Clips as scene scripts
>> start

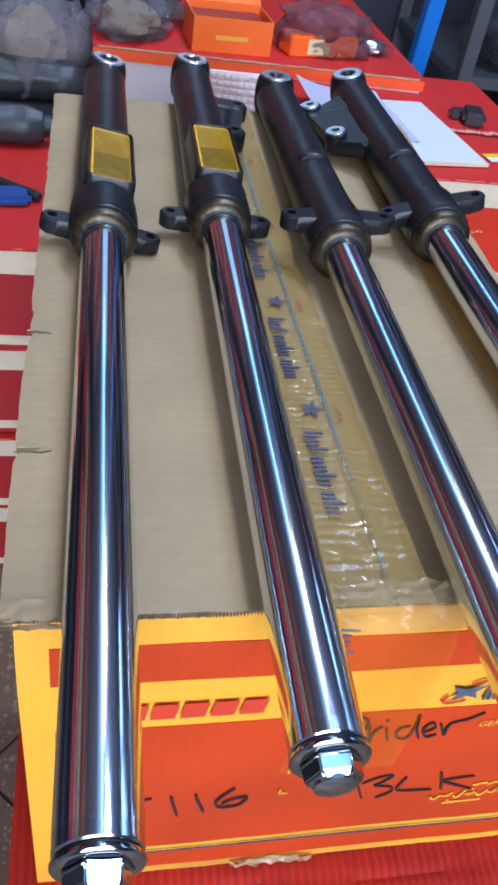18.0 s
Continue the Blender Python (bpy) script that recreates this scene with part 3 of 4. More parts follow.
def reflector_parts(fork):
    cx, cy, hx, hy = 0.0005, 0.0795, 0.0133, 0.0395
    # housing, drawn up out of the leg and faired into the collar
    loops = []
    for z, grow, r in ((-0.002, 0.0034, 0.008), (0.003, 0.0030, 0.008), (0.008, 0.0019, 0.0075), (0.013, 0.0010, 0.007), (0.0190, 0.0007, 0.0065), (0.0222, 0.0003, 0.006), (0.0233, -0.0002, 0.0055), (0.0236, -0.0010, 0.005), (0.0231, -0.0015, 0.0045), (0.0190, -0.0017, 0.0045)):
        loops.append([(x, y, z) for x, y in rounded_rect(cx, cy, hx + 0.0027 + grow, hy + 0.0030 + grow, r)])
    part("reflector_housing", loft(loops), BLACK_PAINT, fork, smooth=True)
    # lens slab with rounded rim
    loops = [[(x, y, z) for x, y in rounded_rect(cx, cy, hx + g, hy + g, 0.0038)] for z, g in ((0.0222, 0.0), (0.0228, -0.0002), (0.0231, -0.0007), (0.0232, -0.0013))]
    lens = part("reflector", loft(loops), AMBER_LENS, fork, "amber prismatic reflector")
    lens.visible_shadow = False
    # corner prisms under the lens, turned the other way in the second half
    step = 0.0020
    nx, ny = int(2 * hx / step) + 1, int((2 * hy - 0.002) / (step * 0.866))
    lo, hi = cx - hx + 0.0008, cx + hx - 0.0008
    for half in (0, 1):
        bm = bmesh.new()
        for j in range(ny):
            y = cy - hy + 0.001 + step * 0.866 * (j + 0.5)
            if (y > cy) != bool(half):
                continue
            for i in range(-1, nx + 1):
                x = cx - hx + step * (i + 0.5 + (0.5 if j % 2 else 0.0))
                if not lo - step / 2 < x < hi + step / 2:
                    continue
                # a corner-cube cell: two bright facets, the third open to the darker seat,
                # whose tone stands in for what that facet mirrors
                ring = [(min(max(x + step * 0.577 * math.cos(math.pi / 6 + k * math.pi / 3), lo), hi), y + step * 0.577 * math.sin(math.pi / 6 + k * math.pi / 3)) for k in range(6)]
                vs = [bm.verts.new((px, py, 0.0221 if (k + half) % 2 else 0.0217)) for k, (px, py) in enumerate(ring)]
                tip = bm.verts.new((min(max(x, lo), hi), y, 0.0214))
                for k in (0, 2) if half else (2, 4):
                    bm.faces.new((tip, vs[k + half], vs[(k + half + 1) % 6], vs[(k + half + 2) % 6]))
        # one amber in two tones: the thrown-back light is in the near half's colour
        part("prism_field", bm, AMBER_PRISM if half else AMBER_LIT, lens)
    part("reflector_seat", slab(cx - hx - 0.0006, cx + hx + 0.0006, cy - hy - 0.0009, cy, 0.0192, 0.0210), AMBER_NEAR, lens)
    part("reflector_seat", slab(cx - hx - 0.0006, cx + hx + 0.0006, cy, cy + hy + 0.0009, 0.0192, 0.0210), AMBER_SEAT, lens, "far seat of the reflector, toned for the light it returns")
    # moulded rim, toothed along two sides
    loops = [[(x, y, z) for x, y in rounded_rect(cx, cy, hx + g, hy + g, 0.0038)] for z, g in ((0.0195, 0.0004), (0.0222, 0.0003), (0.0226, 0.0000), (0.0225, -0.0004), (0.0218, -0.0008), (0.0205, -0.0009))]
    part("lens_rim", loft(loops, False, False), AMBER_RIM, lens, smooth=True)
    bm = bmesh.new()
    for k in range(42):
        y = cy - hy + 0.002 + k * (2 * hy - 0.004) / 41
        bmesh.ops.create_icosphere(bm, subdivisions=1, radius=0.0010, matrix=Matrix.Translation((cx - hx + 0.0010, y, 0.0221)) @ Matrix.Rotation(0.4 * k, 4, "Y"))
    for k in range(15):
        x = cx - hx + 0.002 + k * (2 * hx - 0.004) / 14
        bmesh.ops.create_icosphere(bm, subdivisions=1, radius=0.0007, matrix=Matrix.Translation((x, cy - hy + 0.0014, 0.0221)))
    part("scalloped_rim", bm, AMBER_LIT, lens)
    return lens


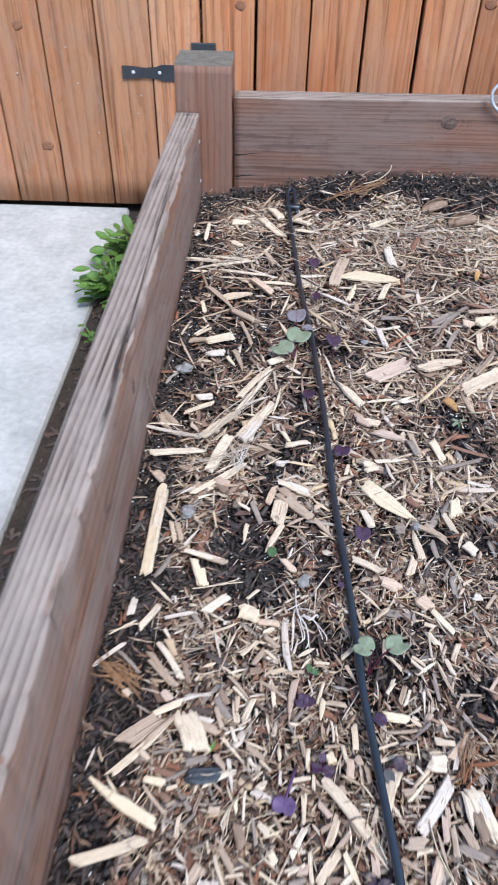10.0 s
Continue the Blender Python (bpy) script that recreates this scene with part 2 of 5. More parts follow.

>> end

• **Your goal**:
From the entries above, output every line exactly and omit any image.

• **Full answer**:
18.0 s
Continue the Blender Python (bpy) script that recreates this scene with part 3 of 4. More parts follow.
def reflector_parts(fork):
    cx, cy, hx, hy = 0.0005, 0.0795, 0.0133, 0.0395
    # housing, drawn up out of the leg and faired into the collar
    loops = []
    for z, grow, r in ((-0.002, 0.0034, 0.008), (0.003, 0.0030, 0.008), (0.008, 0.0019, 0.0075), (0.013, 0.0010, 0.007), (0.0190, 0.0007, 0.0065), (0.0222, 0.0003, 0.006), (0.0233, -0.0002, 0.0055), (0.0236, -0.0010, 0.005), (0.0231, -0.0015, 0.0045), (0.0190, -0.0017, 0.0045)):
        loops.append([(x, y, z) for x, y in rounded_rect(cx, cy, hx + 0.0027 + grow, hy + 0.0030 + grow, r)])
    part("reflector_housing", loft(loops), BLACK_PAINT, fork, smooth=True)
    # lens slab with rounded rim
    loops = [[(x, y, z) for x, y in rounded_rect(cx, cy, hx + g, hy + g, 0.0038)] for z, g in ((0.0222, 0.0), (0.0228, -0.0002), (0.0231, -0.0007), (0.0232, -0.0013))]
    lens = part("reflector", loft(loops), AMBER_LENS, fork, "amber prismatic reflector")
    lens.visible_shadow = False
    # corner prisms under the lens, turned the other way in the second half
    step = 0.0020
    nx, ny = int(2 * hx / step) + 1, int((2 * hy - 0.002) / (step * 0.866))
    lo, hi = cx - hx + 0.0008, cx + hx - 0.0008
    for half in (0, 1):
        bm = bmesh.new()
        for j in range(ny):
            y = cy - hy + 0.001 + step * 0.866 * (j + 0.5)
            if (y > cy) != bool(half):
                continue
            for i in range(-1, nx + 1):
                x = cx - hx + step * (i + 0.5 + (0.5 if j % 2 else 0.0))
                if not lo - step / 2 < x < hi + step / 2:
                    continue
                # a corner-cube cell: two bright facets, the third open to the darker seat,
                # whose tone stands in for what that facet mirrors
                ring = [(min(max(x + step * 0.577 * math.cos(math.pi / 6 + k * math.pi / 3), lo), hi), y + step * 0.577 * math.sin(math.pi / 6 + k * math.pi / 3)) for k in range(6)]
                vs = [bm.verts.new((px, py, 0.0221 if (k + half) % 2 else 0.0217)) for k, (px, py) in enumerate(ring)]
                tip = bm.verts.new((min(max(x, lo), hi), y, 0.0214))
                for k in (0, 2) if half else (2, 4):
                    bm.faces.new((tip, vs[k + half], vs[(k + half + 1) % 6], vs[(k + half + 2) % 6]))
        # one amber in two tones: the thrown-back light is in the near half's colour
        part("prism_field", bm, AMBER_PRISM if half else AMBER_LIT, lens)
    part("reflector_seat", slab(cx - hx - 0.0006, cx + hx + 0.0006, cy - hy - 0.0009, cy, 0.0192, 0.0210), AMBER_NEAR, lens)
    part("reflector_seat", slab(cx - hx - 0.0006, cx + hx + 0.0006, cy, cy + hy + 0.0009, 0.0192, 0.0210), AMBER_SEAT, lens, "far seat of the reflector, toned for the light it returns")
    # moulded rim, toothed along two sides
    loops = [[(x, y, z) for x, y in rounded_rect(cx, cy, hx + g, hy + g, 0.0038)] for z, g in ((0.0195, 0.0004), (0.0222, 0.0003), (0.0226, 0.0000), (0.0225, -0.0004), (0.0218, -0.0008), (0.0205, -0.0009))]
    part("lens_rim", loft(loops, False, False), AMBER_RIM, lens, smooth=True)
    bm = bmesh.new()
    for k in range(42):
        y = cy - hy + 0.002 + k * (2 * hy - 0.004) / 41
        bmesh.ops.create_icosphere(bm, subdivisions=1, radius=0.0010, matrix=Matrix.Translation((cx - hx + 0.0010, y, 0.0221)) @ Matrix.Rotation(0.4 * k, 4, "Y"))
    for k in range(15):
        x = cx - hx + 0.002 + k * (2 * hx - 0.004) / 14
        bmesh.ops.create_icosphere(bm, subdivisions=1, radius=0.0007, matrix=Matrix.Translation((x, cy - hy + 0.0014, 0.0221)))
    part("scalloped_rim", bm, AMBER_LIT, lens)
    return lens


10.0 s
Continue the Blender Python (bpy) script that recreates this scene with part 2 of 5. More parts follow.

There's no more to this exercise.